Flexible strategies such as these have mitigated the decline in university student numbers in Asian economies, despite the ageing population. Some countries have even celebrated unprecedented records. For example, despite recent reports of closures and mergers across the sector, South Korea has experienced an increase in international student enrolment, reaching its target of hosting 200,000 students this year, a notable leap from just 12,314 two decades ago. 

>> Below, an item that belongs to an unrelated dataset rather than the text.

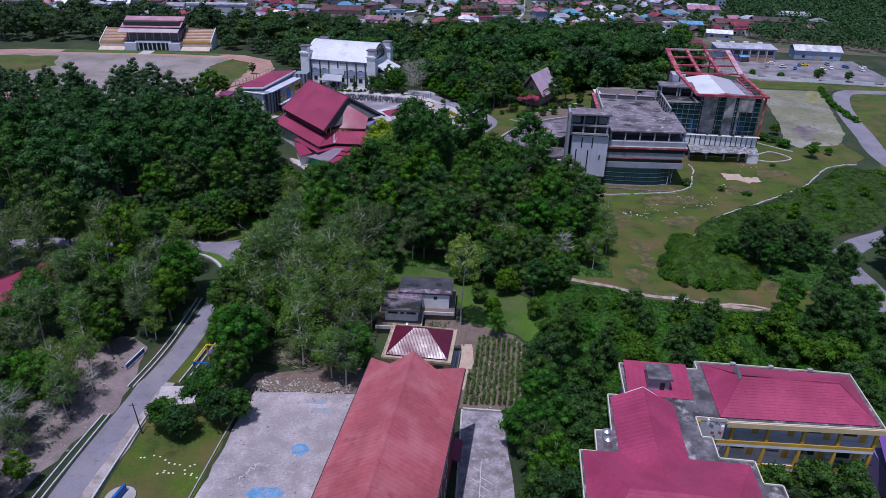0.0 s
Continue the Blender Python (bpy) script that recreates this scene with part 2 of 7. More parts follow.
pink_paver = surface("pink_pavers", (0.25, 0.19, 0.19), 0.9, var=0.25, scale=0.15, fine=2.0, stain=(0.16, 0.15, 0.13), amount=0.4, stain_scale=0.4)
concrete = surface("concrete", (0.42, 0.40, 0.41), 0.9, var=0.2, scale=0.3, fine=3.0, stain=(0.22, 0.20, 0.20), amount=0.35, stain_scale=0.3)
white_curb = surface("whitewashed_concrete", (0.55, 0.53, 0.53), 0.9, var=0.18, scale=0.5, fine=3.0, stain=(0.3, 0.29, 0.27), amount=0.36, stain_scale=0.5)
stained_roof = surface("weathered_concrete_roof", (0.235, 0.20, 0.235), 0.92, var=0.4, scale=0.4, fine=1.6, stain=(0.085, 0.072, 0.085), amount=0.45, stain_scale=0.18, second=(0.50, 0.46, 0.50), second_amount=0.37, second_scale=0.45)
mossy_roof = surface("mossy_dark_roof", (0.024, 0.027, 0.025), 0.95, var=0.5, scale=0.5, fine=3.0, stain=(0.25, 0.20, 0.24), amount=0.43, stain_scale=0.35, second=(0.012, 0.012, 0.013), second_amount=0.4, second_scale=0.5)
gutter_cream = surface("aged_cream_slab", (0.50, 0.40, 0.29), 0.85, var=0.15, scale=0.5, fine=3.0, stain=(0.25, 0.19, 0.14), amount=0.36, stain_scale=0.7)
school_deck = surface("stained_school_deck", (0.15, 0.135, 0.15), 0.92, var=0.4, scale=0.4, fine=1.6, stain=(0.05, 0.045, 0.05), amount=0.45, stain_scale=0.3, second=(0.5, 0.46, 0.48), second_amount=0.38, second_scale=0.35)
grey_render = surface("grey_render", (0.34, 0.34, 0.385), 0.85, var=0.15, scale=0.2, fine=2.0, stain=(0.15, 0.15, 0.16), amount=0.32, stain_scale=0.35)
# Dark grey for barge boards, rails and blocks; also shade put into recess colours.
dark_and_shade_render = surface("dark_grey_and_shade_render", (0.12, 0.12, 0.13), 0.85, var=0.25, scale=0.3, fine=2.0)
pale_panel = surface("pale_lilac_panel", (0.62, 0.61, 0.72), 0.6, var=0.08, scale=0.3, fine=2.0, stain=(0.48, 0.47, 0.54), amount=0.3, stain_scale=0.4)
white_paint = surface("white_paint", (0.79, 0.79, 0.81), 0.7, var=0.08, scale=0.3, fine=2.0, stain=(0.5, 0.5, 0.5), amount=0.28, stain_scale=0.5)
cream_paint = surface("cream_paint", (0.72, 0.66, 0.54), 0.75, var=0.1, scale=0.4, fine=3.0, stain=(0.4, 0.36, 0.3), amount=0.3, stain_scale=0.8)
ochre_paint = surface("ochre_paint", (0.62, 0.37, 0.05), 0.7, var=0.12, scale=0.5, fine=3.0)
tan_wall = surface("tan_wall_paint", (0.60, 0.38, 0.16), 0.75, var=0.12, scale=0.5, fine=3.0)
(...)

Nevertheless, addressing megatrends such as demographics, geopolitical tensions, and the rise of technology requires collective efforts and big-picture thinking. Asian universities must collaborate to navigate shared challenges. At the recent Times Higher Education Asia Universities Summit co-hosted by The Chinese University of Hong Kong, more than 500 higher education leaders from over 140 leading universities and organisations across Asia and beyond gathered in Hong Kong to discuss the “Asian University in 2050”. The Summit witnessed an energetic and enthusiastic display of a spirit of cooperation and partnership, serving as a powerful reminder of the importance of collaborations to drive the sector’s development over the coming decades. 

History has demonstrated that universities, as the epicenters of knowledge, possess the ability to adapt to change and spearhead positive global transformations. Asian universities, situated at the centre of growing power and impact, should leverage our unique geographical location to navigate the complexity of the 21st century. 

By cementing partnerships and learning from best practice, we can collectively address the skills gap, equip the younger generation for the future workplace, combat misinformation in the digital era, respond to climate change, and tackle other grand challenges of our time. Moreover, universities are uniquely positioned to ride the digital wave of the 4th Industrial Revolution and harness the power of artificial intelligence for the good of mankind. The value of universities is so much more than their individual missions or the value of what they bring to their local communities – the true power of higher education lies in the collective value of what we can do together.